Peluang Ekonomi dan Inovasi Produk Arabika
Kopi Arabika bukan hanya komoditas pertanian, melainkan juga pendorong ekonomi kreatif di berbagai daerah. Di Indonesia, sektor kopi melibatkan jutaan petani kecil dan menjadi daya tarik wisata agro (agrotourism). Banyak desa wisata kopi kini menawarkan pengalaman langsung menanam, memetik, dan mencicipi kopi di lokasi.
Selain penjualan biji sangrai, inovasi produk turunan juga terus berkembang, seperti:
- Kopi instan premium: dibuat dari 100% Arabika dengan proses freeze dried untuk mempertahankan aroma.
- Produk kecantikan berbahan kopi: seperti sabun, scrub, dan masker wajah yang memanfaatkan antioksidan alami kopi.
- Minuman dingin kekinian: seperti cold brew dan nitro coffee, yang menonjolkan karakter lembut Arabika tanpa rasa pahit berlebih.

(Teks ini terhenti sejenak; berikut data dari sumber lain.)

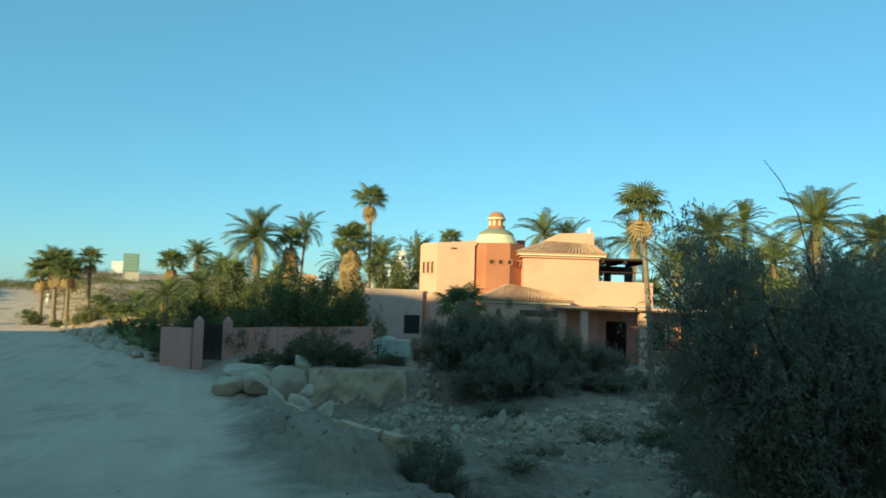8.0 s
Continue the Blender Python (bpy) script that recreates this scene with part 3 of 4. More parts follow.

Nilai tambah ini menunjukkan bahwa kopi Arabika tidak hanya kuat di pasar domestik, tetapi juga berpotensi besar untuk ekspor.
Kesimpulan
Kopi Arabika adalah “raja aroma dunia” bukan tanpa alasan. Dari sejarah panjangnya di Ethiopia hingga kebun-kebun tinggi di Indonesia, Arabika telah menjadi simbol keanggunan dan keahlian dalam dunia kopi. Proses budidayanya yang menuntut ketelitian, dikombinasikan dengan pengolahan pascapanen yang cermat, menjadikan setiap cangkirnya kaya akan cerita dan karakter.
Kualitas Arabika bergantung pada keseimbangan antara alam, keterampilan petani, dan penanganan biji. Dengan inovasi berkelanjutan dan kesadaran akan pentingnya mutu, kopi Arabika Indonesia berpeluang besar memperkuat posisinya di pasar global.
Bagi para pencinta kopi sejati, secangkir Arabika bukan sekadar minuman, melainkan pengalaman rasa, aroma, dan budaya yang mendalam — warisan dari tangan-tangan petani yang menanam dengan hati.